- [Directions] Copy out the listing in full, exactly as written, but not its pictures.

********

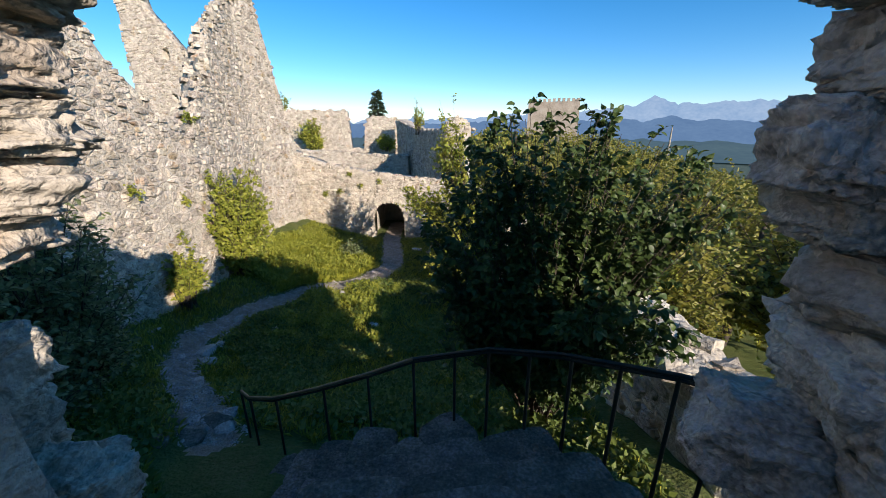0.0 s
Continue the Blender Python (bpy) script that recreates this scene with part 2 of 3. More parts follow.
def cross_top(s):
    return lerp_table(((0, 0.3), (1.6, -0.3), (3.0, -0.6), (4.4, -0.8), (6.0, -1.05), (7.5, -1.2), (11.5, -1.6)), s)


def cross_base(s):
    if GATE_A < s < GATE_B:
        k = (s - (GATE_A + GATE_B) / 2) / ((GATE_B - GATE_A) / 2)
        return -3.25 + 0.85 * math.sqrt(max(0.0, 1 - k * k))
    return -5.4


wall_gate = tagged(new("wall_gate", core("wall_gate", CROSS, cross_base, cross_top, 0.9, 0.1, (GATE_A, GATE_B), 0.03, rows=50)), "ruined limestone cross wall pierced by a round-arched gateway", "wall", kind="structure")

# a tall stub of wall behind it, its west side in shade
STUB = Line(((-3.9, 33.0), (-1.9, 27.0), (0.15, 20.9), (1.5, 21.0)), 1)


def stub_top(s):
    return lerp_table(((0, 2.1), (3.0, 1.7), (6.3, 1.35), (10.0, 1.3), (12.4, 1.4), (12.9, 1.8), (13.3, 2.1), (13.9, 1.8), (14.2, 1.4)), s)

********

- [Answer to this task]
0.0 s
Continue the Blender Python (bpy) script that recreates this scene with part 2 of 3. More parts follow.
def cross_top(s):
    return lerp_table(((0, 0.3), (1.6, -0.3), (3.0, -0.6), (4.4, -0.8), (6.0, -1.05), (7.5, -1.2), (11.5, -1.6)), s)


def cross_base(s):
    if GATE_A < s < GATE_B:
        k = (s - (GATE_A + GATE_B) / 2) / ((GATE_B - GATE_A) / 2)
        return -3.25 + 0.85 * math.sqrt(max(0.0, 1 - k * k))
    return -5.4


wall_gate = tagged(new("wall_gate", core("wall_gate", CROSS, cross_base, cross_top, 0.9, 0.1, (GATE_A, GATE_B), 0.03, rows=50)), "ruined limestone cross wall pierced by a round-arched gateway", "wall", kind="structure")

# a tall stub of wall behind it, its west side in shade
STUB = Line(((-3.9, 33.0), (-1.9, 27.0), (0.15, 20.9), (1.5, 21.0)), 1)


def stub_top(s):
    return lerp_table(((0, 2.1), (3.0, 1.7), (6.3, 1.35), (10.0, 1.3), (12.4, 1.4), (12.9, 1.8), (13.3, 2.1), (13.9, 1.8), (14.2, 1.4)), s)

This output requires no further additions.